• [Aim of the task] List, from the lines below, each one with "this" in it.

• [Data section]
—————
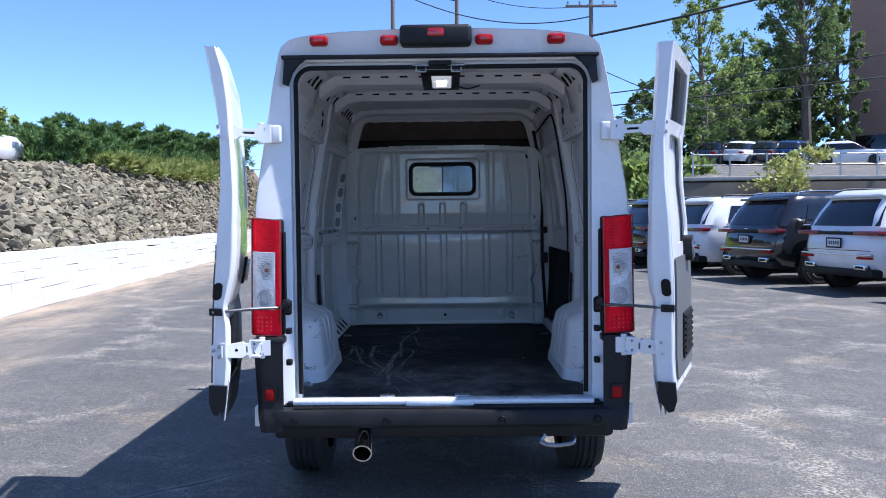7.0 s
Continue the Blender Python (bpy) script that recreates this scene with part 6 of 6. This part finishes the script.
—————
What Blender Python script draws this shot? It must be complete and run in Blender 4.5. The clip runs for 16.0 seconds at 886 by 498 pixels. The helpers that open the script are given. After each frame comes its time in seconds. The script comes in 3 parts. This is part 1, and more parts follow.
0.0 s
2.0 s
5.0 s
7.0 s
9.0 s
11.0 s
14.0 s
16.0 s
—————
• [Expected answer]
Continue the Blender Python (bpy) script that recreates this scene with part 6 of 6. This part finishes the script.
What Blender Python script draws this shot? It must be complete and run in Blender 4.5. The clip runs for 16.0 seconds at 886 by 498 pixels. The helpers that open the script are given. After each frame comes its time in seconds. The script comes in 3 parts. This is part 1, and more parts follow.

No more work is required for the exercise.